> _Provided data_
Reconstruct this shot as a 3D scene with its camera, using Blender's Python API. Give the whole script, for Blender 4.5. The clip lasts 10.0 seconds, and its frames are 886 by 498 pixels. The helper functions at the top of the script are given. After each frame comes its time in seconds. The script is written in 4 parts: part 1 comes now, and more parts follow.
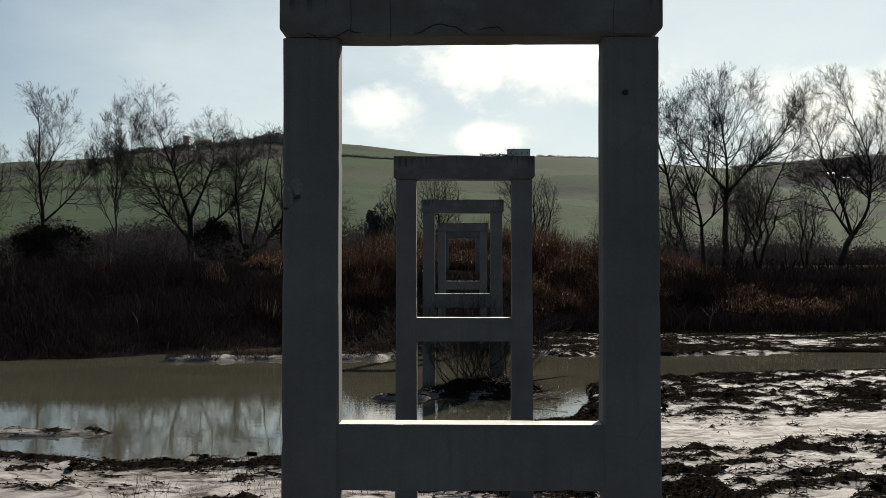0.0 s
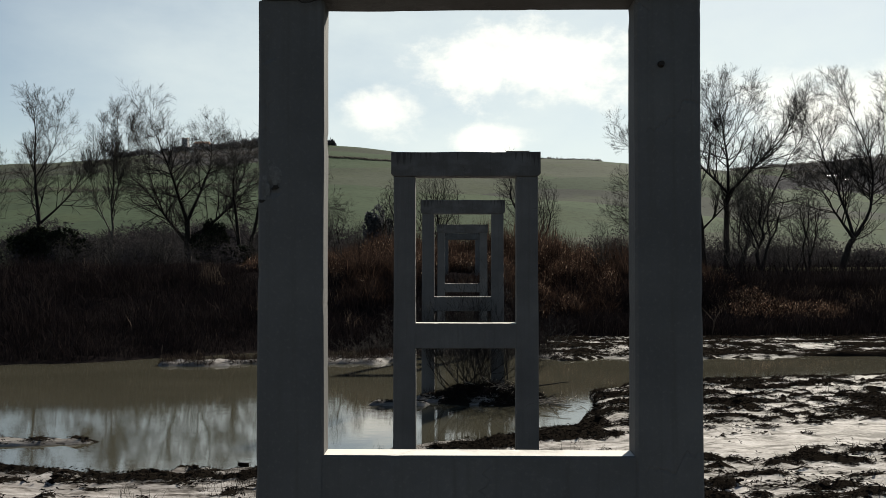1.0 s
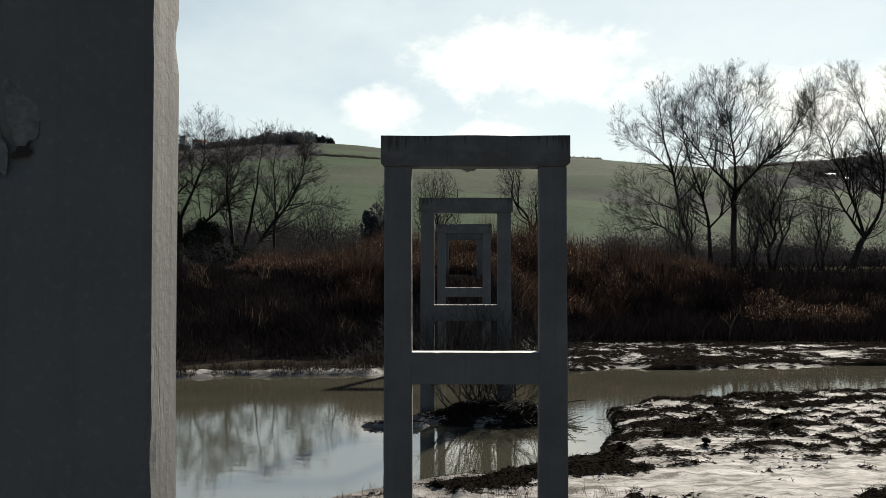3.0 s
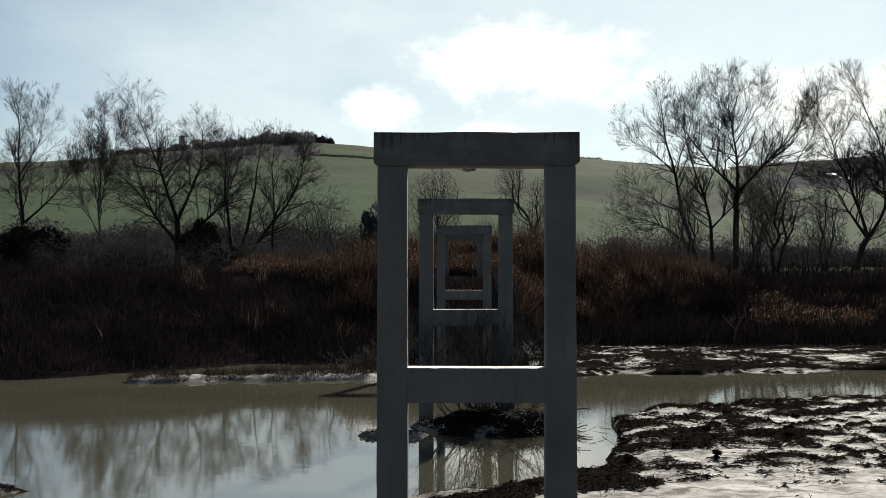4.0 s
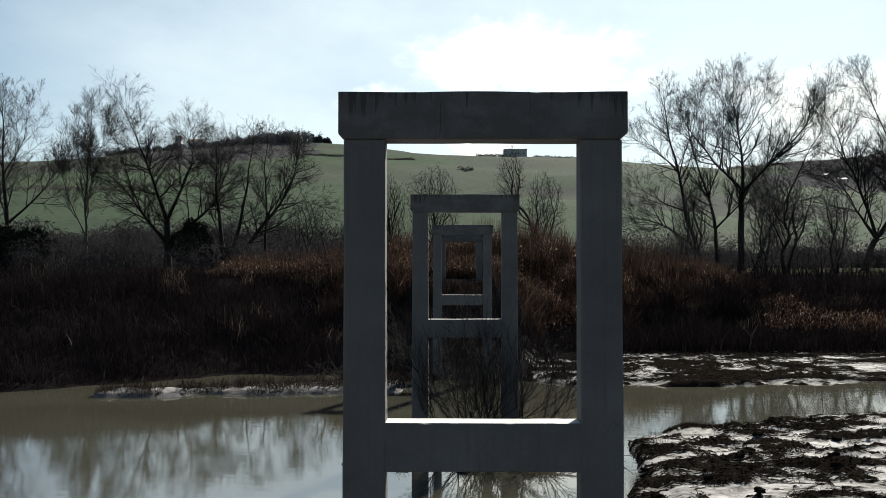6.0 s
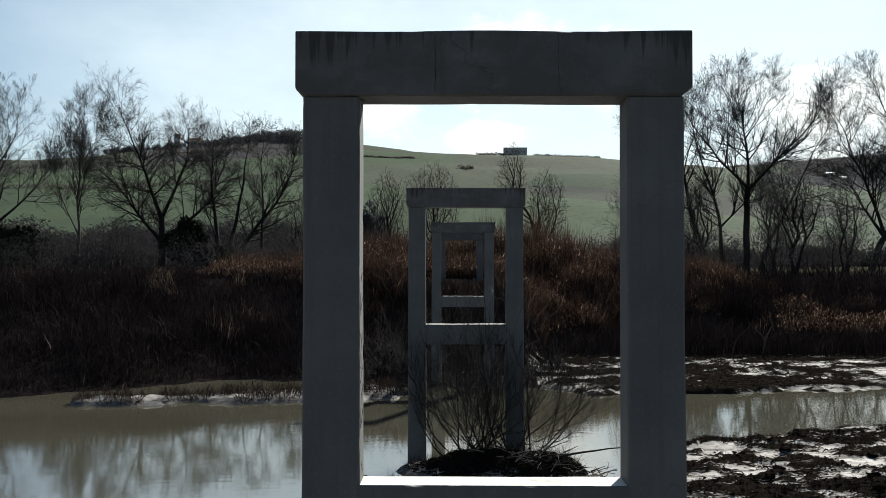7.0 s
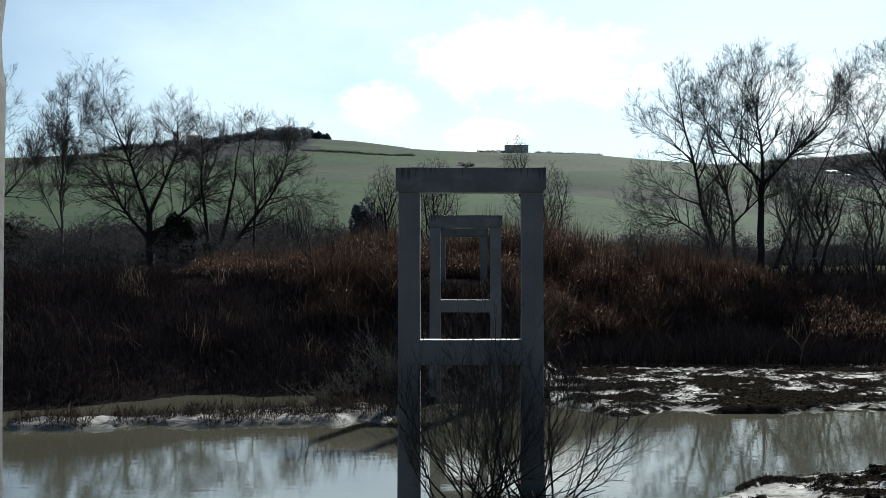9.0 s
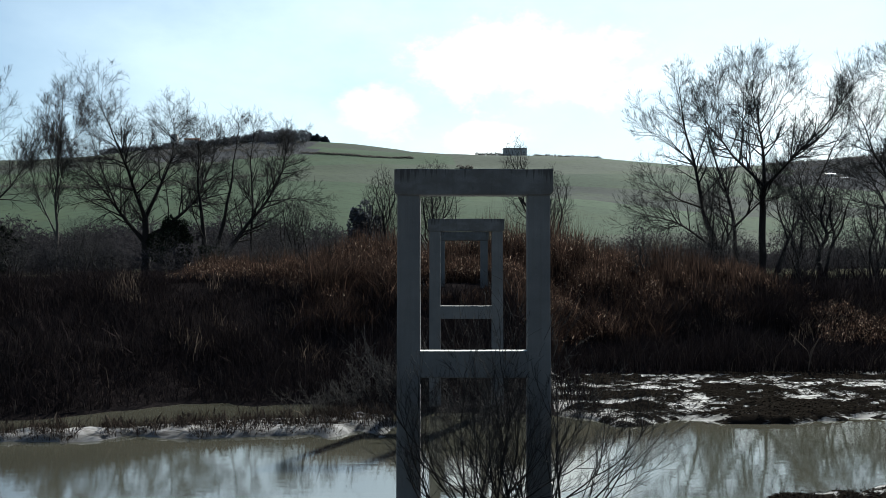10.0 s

> _Aim_
Quote in full the listing given above; the images are to be left out.

> _Response to this exercise_
Reconstruct this shot as a 3D scene with its camera, using Blender's Python API. Give the whole script, for Blender 4.5. The clip lasts 10.0 seconds, and its frames are 886 by 498 pixels. The helper functions at the top of the script are given. After each frame comes its time in seconds. The script is written in 4 parts: part 1 comes now, and more parts follow.
0.0 s
1.0 s
3.0 s
4.0 s
6.0 s
7.0 s
9.0 s
10.0 s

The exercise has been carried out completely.